Clare declined to comment on whether Labor would remove the 4% tax loophole as promised prior to the election, or whether he would consider further lifting the commonwealth share of funding.

Education ministers in New South Wales, Victoria, Queensland, ACT and South Australia as well as Liberal-led Tasmania have rejected WA’s deal, urging the federal government to increase its SRS funding share to 25% – a call backed by the AEU and the Greens.

Parliamentary Budget Office figures estimate a 5% increase by 2028 would cost just over $1.8bn.

The Greens spokesperson for education, Senator Penny Allman-Payne, said the WA deal was “an agreement to keep public schools underfunded into the future.”

Even if this deal-to-make-a-deal produces actual funding reforms, the WA school system will only receive 96% of its bare minimum funding.

“If this is the model that the federal education minister is looking to roll out to the rest of the country, then Labor is leaving 2.5 million public school kids short changed.
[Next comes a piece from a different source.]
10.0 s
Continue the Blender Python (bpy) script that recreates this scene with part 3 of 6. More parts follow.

Again.”

The convener of advocacy group Save our Schools, Trevor Cobbold, said while the deal was a significant step forward, it still let the state government “off the hook”.

He said if the commonwealth was to increase its share of funding to 25%, it should be conditional on states getting rid of the 4% rule.
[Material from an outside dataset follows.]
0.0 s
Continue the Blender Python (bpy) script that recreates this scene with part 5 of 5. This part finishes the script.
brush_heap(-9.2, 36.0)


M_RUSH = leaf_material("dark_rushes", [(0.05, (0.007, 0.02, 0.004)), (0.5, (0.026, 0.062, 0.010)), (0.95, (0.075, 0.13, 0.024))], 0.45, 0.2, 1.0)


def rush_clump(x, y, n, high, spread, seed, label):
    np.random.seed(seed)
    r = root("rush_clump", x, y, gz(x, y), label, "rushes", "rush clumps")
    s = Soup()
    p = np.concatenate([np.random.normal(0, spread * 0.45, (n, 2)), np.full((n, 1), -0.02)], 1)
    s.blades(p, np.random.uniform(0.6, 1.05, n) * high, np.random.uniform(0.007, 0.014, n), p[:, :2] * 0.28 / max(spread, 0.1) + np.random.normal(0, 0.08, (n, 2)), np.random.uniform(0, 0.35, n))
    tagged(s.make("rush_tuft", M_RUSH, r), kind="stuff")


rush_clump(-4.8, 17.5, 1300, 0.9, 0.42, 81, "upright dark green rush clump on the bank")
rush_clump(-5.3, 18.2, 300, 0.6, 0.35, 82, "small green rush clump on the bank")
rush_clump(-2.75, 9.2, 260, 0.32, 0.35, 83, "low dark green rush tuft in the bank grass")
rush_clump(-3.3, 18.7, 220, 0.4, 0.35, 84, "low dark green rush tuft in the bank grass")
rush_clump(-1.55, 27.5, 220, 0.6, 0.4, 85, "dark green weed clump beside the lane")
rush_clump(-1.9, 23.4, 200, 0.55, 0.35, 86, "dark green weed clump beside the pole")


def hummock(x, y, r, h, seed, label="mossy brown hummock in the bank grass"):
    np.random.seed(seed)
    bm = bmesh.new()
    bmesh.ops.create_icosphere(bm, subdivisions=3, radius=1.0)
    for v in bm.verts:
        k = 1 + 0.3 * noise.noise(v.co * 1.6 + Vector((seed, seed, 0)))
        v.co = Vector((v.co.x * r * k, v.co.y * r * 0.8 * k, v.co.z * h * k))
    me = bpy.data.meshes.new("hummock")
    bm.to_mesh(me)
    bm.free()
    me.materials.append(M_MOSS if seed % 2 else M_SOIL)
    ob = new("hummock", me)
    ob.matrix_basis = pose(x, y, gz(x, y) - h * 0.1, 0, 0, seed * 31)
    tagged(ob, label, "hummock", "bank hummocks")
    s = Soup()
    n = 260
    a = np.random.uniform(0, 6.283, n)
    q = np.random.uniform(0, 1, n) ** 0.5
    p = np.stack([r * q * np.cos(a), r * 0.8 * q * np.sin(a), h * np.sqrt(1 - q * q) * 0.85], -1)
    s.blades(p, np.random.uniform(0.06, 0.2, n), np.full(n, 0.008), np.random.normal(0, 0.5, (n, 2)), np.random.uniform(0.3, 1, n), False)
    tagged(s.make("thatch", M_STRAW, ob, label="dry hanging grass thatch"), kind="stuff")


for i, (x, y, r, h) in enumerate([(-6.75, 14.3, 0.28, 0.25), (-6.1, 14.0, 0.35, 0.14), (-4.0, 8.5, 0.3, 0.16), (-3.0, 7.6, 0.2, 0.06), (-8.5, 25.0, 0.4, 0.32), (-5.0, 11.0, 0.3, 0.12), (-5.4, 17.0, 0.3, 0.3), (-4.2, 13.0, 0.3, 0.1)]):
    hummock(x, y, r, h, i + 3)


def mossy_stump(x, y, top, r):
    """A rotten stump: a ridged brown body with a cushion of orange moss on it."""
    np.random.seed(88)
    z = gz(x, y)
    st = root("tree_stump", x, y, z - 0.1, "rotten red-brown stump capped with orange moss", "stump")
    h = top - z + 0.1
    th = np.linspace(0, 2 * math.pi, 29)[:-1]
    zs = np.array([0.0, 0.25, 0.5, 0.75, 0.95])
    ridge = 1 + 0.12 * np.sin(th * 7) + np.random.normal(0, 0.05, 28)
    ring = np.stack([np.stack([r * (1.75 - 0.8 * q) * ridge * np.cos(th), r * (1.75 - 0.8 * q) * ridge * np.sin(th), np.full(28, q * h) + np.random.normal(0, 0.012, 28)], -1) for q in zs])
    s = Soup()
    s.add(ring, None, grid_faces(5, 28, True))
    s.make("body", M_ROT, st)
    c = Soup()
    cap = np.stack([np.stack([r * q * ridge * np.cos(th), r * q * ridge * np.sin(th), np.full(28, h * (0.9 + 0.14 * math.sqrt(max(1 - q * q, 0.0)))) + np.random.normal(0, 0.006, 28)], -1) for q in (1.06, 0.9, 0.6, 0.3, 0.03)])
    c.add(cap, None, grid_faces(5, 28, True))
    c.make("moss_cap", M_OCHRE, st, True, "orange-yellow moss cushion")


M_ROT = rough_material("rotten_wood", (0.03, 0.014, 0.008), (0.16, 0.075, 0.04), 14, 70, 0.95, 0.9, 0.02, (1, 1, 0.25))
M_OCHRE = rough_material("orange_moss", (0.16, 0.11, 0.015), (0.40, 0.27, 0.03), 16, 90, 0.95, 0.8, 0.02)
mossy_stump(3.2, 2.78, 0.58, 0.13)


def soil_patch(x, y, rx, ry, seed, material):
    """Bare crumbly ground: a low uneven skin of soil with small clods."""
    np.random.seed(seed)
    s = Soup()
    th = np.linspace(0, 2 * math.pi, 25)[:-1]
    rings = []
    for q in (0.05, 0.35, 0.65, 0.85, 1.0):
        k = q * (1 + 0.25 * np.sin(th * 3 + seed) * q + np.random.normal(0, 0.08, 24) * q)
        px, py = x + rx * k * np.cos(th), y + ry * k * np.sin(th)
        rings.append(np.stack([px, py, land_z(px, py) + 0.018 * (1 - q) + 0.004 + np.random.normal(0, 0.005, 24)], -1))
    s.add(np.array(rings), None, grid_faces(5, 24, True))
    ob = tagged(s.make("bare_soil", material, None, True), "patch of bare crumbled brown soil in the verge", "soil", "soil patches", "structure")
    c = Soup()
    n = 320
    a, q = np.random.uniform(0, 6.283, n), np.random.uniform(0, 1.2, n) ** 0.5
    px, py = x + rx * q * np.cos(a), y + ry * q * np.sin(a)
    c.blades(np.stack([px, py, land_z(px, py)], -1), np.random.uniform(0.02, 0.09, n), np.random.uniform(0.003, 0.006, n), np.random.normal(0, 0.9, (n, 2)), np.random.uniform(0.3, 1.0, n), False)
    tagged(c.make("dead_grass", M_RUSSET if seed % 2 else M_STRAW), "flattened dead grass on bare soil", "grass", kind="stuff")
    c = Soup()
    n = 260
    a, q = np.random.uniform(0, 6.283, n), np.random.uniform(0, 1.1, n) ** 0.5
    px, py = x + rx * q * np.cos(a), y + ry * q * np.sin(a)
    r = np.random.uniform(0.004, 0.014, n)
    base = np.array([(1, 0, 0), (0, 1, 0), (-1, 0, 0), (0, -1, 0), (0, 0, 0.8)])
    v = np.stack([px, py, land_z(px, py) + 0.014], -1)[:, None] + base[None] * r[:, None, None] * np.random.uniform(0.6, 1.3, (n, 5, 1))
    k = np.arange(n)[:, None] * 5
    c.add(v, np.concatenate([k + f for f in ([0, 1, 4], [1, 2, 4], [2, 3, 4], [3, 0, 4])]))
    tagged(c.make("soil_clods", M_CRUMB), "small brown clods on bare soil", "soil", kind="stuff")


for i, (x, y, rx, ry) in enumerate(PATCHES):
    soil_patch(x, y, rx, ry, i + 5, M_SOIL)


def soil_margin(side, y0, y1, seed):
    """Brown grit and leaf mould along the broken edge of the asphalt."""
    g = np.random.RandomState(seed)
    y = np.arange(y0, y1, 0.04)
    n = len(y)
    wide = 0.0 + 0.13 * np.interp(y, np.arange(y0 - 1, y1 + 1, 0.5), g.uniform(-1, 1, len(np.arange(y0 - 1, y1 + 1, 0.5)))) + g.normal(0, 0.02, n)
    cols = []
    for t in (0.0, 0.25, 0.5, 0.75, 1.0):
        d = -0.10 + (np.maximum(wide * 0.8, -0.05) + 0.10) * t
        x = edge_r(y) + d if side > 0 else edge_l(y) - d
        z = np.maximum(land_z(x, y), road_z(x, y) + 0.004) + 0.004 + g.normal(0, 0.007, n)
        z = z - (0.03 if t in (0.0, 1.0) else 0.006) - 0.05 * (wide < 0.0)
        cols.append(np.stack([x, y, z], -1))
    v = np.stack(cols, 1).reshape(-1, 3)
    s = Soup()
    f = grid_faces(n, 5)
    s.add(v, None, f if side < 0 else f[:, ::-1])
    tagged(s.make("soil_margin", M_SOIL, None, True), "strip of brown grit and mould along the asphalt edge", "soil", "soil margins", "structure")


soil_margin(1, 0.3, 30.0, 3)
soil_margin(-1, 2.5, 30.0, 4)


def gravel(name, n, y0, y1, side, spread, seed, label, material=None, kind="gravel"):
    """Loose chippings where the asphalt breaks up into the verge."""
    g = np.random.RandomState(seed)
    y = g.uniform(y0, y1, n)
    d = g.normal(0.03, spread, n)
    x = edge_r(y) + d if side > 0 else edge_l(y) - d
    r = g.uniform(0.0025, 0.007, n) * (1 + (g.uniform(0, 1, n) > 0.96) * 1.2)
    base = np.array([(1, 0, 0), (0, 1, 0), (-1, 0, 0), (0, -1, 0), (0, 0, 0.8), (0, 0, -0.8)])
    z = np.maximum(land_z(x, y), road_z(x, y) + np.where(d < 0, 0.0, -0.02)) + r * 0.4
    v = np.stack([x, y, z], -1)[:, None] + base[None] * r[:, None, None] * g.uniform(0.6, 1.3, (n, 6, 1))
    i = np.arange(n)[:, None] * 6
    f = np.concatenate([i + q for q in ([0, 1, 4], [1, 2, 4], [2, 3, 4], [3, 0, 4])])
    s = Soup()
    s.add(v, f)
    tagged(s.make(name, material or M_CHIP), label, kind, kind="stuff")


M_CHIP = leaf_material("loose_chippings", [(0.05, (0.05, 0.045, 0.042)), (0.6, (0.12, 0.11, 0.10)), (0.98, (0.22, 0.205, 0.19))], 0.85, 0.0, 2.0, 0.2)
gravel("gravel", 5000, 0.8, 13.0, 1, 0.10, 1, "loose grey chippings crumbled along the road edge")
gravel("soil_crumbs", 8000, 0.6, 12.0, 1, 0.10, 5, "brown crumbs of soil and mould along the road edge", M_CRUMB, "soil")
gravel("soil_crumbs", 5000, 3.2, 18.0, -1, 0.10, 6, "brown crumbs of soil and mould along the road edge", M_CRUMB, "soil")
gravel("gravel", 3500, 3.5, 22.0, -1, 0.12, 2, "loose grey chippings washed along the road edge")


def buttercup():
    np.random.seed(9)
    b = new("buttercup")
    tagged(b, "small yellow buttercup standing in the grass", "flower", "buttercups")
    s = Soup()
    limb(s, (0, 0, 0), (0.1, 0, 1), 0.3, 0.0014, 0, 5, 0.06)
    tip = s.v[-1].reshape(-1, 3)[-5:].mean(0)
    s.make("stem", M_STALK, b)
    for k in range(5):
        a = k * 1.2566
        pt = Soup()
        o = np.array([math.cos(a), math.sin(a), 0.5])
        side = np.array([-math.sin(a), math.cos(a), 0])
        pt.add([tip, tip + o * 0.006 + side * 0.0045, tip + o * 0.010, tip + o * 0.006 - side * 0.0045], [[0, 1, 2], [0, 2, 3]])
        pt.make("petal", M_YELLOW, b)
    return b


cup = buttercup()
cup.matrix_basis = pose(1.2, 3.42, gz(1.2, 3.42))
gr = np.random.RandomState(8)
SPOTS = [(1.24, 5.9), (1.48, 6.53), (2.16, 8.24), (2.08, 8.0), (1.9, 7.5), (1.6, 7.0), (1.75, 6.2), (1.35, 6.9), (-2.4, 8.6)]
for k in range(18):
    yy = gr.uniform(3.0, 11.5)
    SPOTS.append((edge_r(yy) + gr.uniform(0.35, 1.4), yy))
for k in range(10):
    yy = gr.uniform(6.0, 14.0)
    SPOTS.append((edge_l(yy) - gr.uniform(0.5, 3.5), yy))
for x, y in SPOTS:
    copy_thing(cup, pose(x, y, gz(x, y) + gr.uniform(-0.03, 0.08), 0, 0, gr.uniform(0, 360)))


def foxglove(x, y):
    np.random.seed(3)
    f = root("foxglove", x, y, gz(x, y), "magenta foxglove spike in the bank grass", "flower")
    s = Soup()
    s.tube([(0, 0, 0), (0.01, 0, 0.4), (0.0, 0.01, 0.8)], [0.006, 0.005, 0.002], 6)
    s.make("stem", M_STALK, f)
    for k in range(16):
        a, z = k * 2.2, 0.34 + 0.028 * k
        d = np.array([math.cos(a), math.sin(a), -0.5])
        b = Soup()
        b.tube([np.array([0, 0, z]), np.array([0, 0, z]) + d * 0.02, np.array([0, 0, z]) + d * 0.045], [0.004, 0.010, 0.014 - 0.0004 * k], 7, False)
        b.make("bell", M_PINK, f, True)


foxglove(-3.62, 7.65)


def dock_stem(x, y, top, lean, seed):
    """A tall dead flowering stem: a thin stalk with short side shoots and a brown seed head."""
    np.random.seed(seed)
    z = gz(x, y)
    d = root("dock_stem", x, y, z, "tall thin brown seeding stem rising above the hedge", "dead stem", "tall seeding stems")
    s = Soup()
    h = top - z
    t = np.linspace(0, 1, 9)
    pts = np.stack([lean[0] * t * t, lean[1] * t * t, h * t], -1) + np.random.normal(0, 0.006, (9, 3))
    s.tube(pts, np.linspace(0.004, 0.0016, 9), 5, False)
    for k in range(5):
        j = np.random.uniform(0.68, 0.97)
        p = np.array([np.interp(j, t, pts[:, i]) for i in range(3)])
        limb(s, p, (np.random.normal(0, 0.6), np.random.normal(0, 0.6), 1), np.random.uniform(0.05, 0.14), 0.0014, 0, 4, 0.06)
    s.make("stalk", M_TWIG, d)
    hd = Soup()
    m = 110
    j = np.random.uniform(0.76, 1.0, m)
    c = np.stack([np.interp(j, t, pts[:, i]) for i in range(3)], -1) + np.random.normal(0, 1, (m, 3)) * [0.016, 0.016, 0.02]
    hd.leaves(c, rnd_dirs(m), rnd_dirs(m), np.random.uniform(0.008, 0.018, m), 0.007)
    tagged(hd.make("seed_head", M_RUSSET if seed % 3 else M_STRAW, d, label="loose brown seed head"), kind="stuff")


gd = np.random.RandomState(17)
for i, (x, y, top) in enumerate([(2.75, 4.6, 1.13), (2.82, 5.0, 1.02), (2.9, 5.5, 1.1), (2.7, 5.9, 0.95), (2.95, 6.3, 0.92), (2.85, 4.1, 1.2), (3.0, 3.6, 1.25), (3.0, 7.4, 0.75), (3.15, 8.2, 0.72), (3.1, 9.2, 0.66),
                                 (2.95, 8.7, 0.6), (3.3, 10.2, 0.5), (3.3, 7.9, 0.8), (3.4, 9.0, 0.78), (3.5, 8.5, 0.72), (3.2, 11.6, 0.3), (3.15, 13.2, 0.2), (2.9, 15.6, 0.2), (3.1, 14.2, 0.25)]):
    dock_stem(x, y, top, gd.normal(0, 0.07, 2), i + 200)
“It’s not a benchmark for agreements with the other states,” he said. “It’s just not true they’re going to get to 100% [of funding] by 2025 or even 2029.

“This is another deceit perpetrated by the government … a deliberate lie,” he said.

Cobbold noted the WA government had cut its funding share for public schools from 84.4% of the SRS when the last funding agreement was penned in 2018, to 75% in 2024.

“WA has agreed to start clawing back cuts to its share over the past five years,” he said. “But with the commonwealth funding share at 22.5%, WA public schools will be funded at only 95.6% of their SRS in 2029.

“The cumulative under-funding over five years will be about $1.6bn. This is not good enough, especially while WA private schools will remain over-funded to at least 2029.”